**Set exercise**
Only the lines from the line that has "# ---- helpers" through the line that has "scene.render.fps = FPS" should be reproduced, exactly and with both ends kept.

**Provided material**

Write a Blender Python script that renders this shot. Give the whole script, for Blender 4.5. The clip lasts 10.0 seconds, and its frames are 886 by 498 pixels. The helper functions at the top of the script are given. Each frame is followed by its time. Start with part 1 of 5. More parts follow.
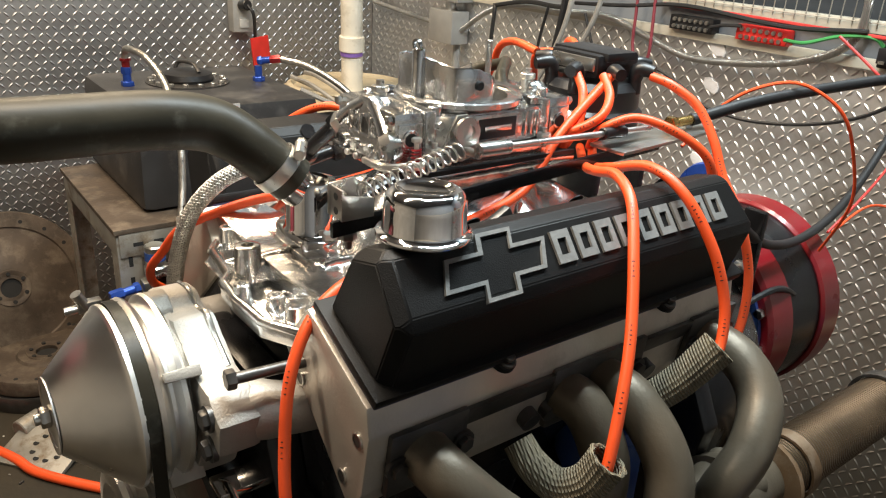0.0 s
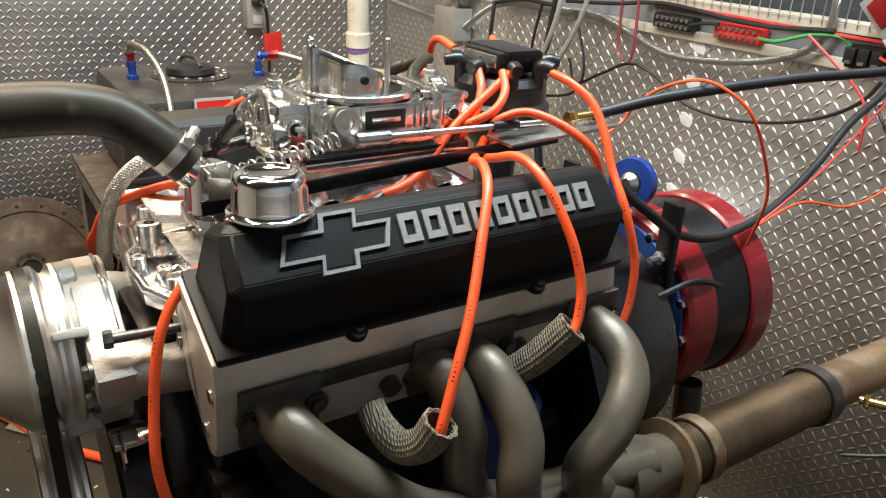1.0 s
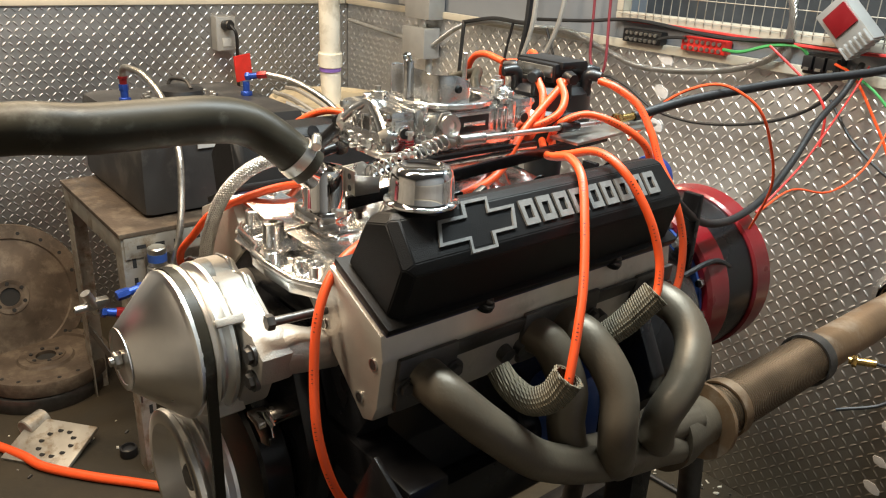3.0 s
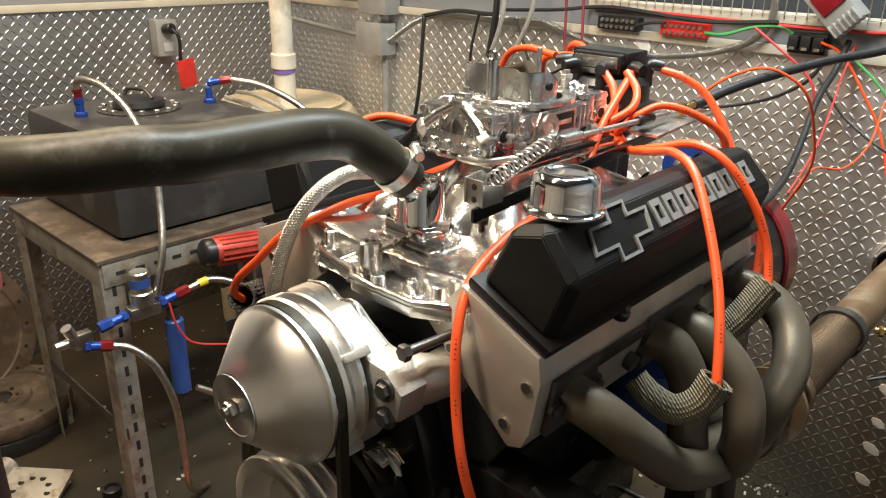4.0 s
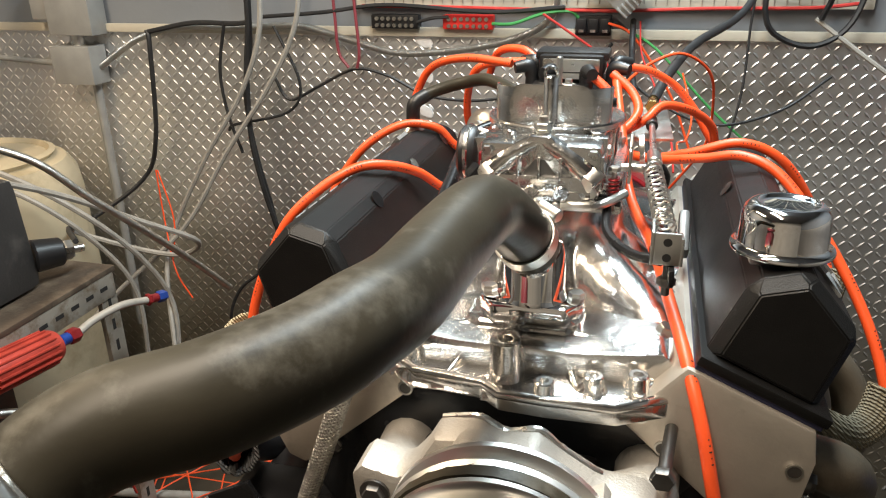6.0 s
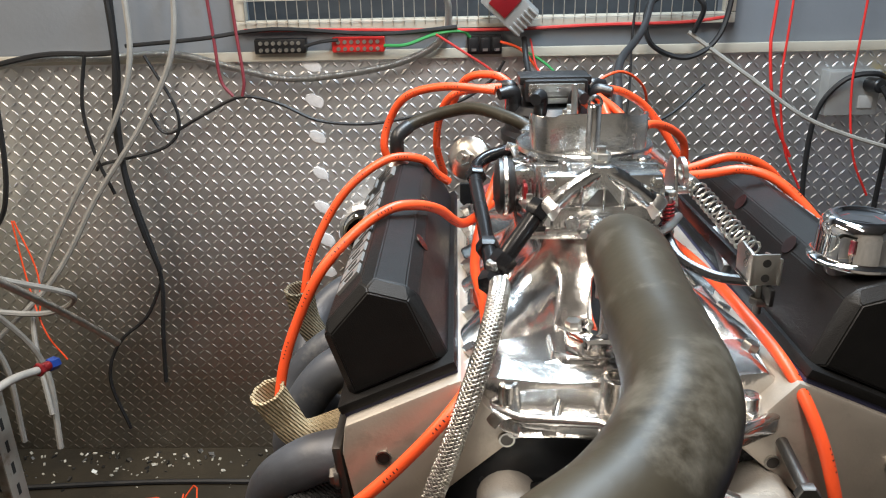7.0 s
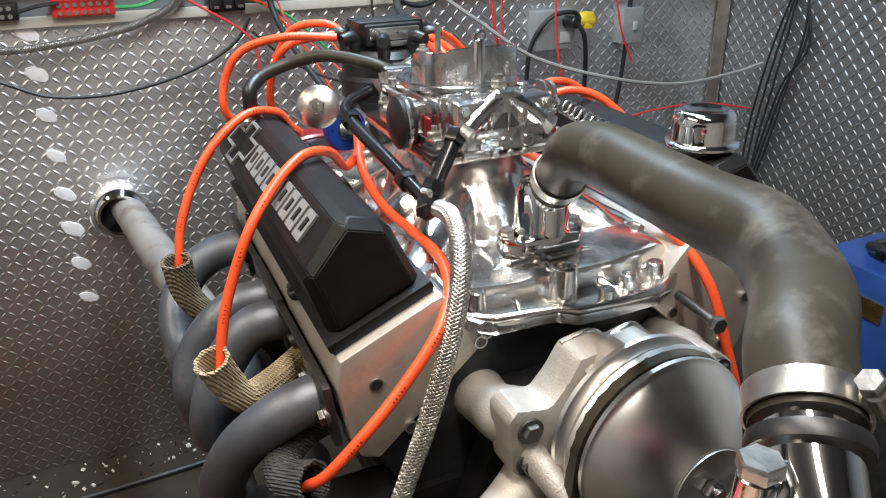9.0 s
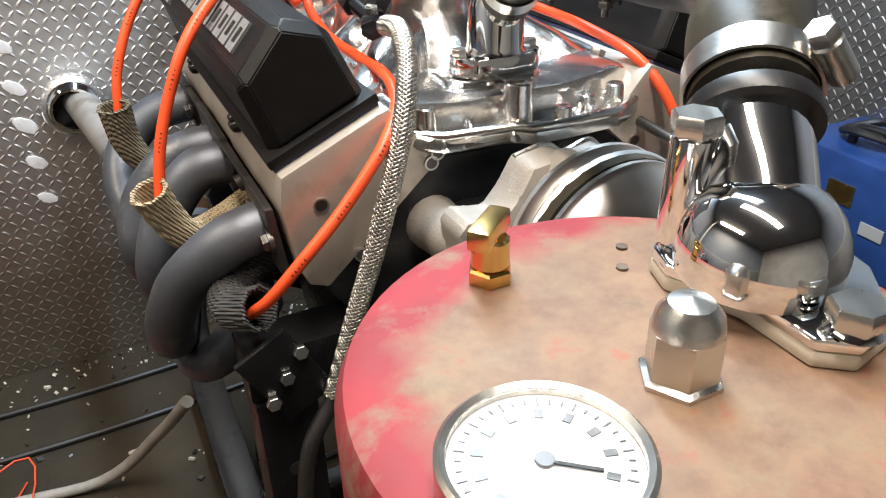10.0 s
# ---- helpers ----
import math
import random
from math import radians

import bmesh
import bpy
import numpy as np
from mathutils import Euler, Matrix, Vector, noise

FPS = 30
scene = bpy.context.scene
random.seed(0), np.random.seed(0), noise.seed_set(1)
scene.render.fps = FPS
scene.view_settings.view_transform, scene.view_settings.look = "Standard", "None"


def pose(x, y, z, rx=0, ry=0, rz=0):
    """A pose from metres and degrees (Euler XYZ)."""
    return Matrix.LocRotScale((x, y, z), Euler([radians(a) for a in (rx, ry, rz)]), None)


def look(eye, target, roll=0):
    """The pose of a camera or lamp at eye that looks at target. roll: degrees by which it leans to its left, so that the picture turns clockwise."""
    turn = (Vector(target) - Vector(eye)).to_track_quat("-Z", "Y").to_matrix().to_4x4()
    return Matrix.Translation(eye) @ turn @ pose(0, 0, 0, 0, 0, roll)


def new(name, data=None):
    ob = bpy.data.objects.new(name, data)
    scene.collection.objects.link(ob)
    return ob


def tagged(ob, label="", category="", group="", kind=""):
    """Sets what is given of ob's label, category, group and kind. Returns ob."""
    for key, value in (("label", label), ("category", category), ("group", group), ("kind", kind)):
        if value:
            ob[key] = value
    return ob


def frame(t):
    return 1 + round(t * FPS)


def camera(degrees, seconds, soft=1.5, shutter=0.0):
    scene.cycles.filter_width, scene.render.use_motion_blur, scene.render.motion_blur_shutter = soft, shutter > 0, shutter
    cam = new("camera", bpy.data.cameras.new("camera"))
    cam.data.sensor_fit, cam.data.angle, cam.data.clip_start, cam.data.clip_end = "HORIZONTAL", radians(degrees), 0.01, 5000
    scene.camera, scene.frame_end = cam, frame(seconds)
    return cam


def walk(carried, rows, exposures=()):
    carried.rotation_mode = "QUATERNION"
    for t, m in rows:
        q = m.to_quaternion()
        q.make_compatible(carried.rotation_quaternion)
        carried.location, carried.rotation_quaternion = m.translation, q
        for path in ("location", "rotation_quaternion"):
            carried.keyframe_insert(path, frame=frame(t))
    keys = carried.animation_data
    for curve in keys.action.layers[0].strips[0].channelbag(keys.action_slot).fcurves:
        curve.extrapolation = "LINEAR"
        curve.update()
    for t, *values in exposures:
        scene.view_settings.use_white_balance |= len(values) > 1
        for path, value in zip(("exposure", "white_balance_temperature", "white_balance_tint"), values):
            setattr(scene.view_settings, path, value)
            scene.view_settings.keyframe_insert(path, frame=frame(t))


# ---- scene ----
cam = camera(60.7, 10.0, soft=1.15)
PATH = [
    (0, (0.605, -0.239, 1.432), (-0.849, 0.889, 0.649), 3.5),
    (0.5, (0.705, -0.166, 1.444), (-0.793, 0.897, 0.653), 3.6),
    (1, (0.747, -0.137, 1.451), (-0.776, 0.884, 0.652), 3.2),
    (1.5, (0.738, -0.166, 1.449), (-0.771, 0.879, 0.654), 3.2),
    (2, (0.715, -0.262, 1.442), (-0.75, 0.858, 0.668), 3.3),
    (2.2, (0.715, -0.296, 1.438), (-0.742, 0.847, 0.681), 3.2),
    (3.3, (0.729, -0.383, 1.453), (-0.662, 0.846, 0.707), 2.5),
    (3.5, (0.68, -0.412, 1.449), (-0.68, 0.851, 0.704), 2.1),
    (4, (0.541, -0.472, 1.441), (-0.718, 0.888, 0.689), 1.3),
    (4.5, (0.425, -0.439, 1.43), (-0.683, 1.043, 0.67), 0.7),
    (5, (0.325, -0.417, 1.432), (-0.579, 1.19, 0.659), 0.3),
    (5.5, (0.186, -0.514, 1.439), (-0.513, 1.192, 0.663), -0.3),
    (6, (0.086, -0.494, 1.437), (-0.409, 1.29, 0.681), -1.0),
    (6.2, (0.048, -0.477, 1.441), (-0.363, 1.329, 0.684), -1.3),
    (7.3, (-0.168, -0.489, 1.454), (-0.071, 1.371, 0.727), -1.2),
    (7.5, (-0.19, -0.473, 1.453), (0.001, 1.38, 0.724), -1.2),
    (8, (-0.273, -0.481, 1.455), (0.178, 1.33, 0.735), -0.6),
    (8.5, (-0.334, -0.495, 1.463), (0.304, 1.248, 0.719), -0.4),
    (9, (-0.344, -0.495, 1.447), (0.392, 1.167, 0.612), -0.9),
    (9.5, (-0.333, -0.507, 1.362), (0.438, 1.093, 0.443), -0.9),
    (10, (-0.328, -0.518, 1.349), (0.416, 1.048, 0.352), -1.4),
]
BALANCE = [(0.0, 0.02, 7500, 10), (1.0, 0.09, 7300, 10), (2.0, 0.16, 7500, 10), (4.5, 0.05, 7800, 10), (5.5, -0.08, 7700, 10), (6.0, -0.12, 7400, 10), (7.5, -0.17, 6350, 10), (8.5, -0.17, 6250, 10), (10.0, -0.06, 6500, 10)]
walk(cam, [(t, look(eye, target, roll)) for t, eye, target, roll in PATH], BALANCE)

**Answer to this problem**
# ---- helpers ----
import math
import random
from math import radians

import bmesh
import bpy
import numpy as np
from mathutils import Euler, Matrix, Vector, noise

FPS = 30
scene = bpy.context.scene
random.seed(0), np.random.seed(0), noise.seed_set(1)
scene.render.fps = FPS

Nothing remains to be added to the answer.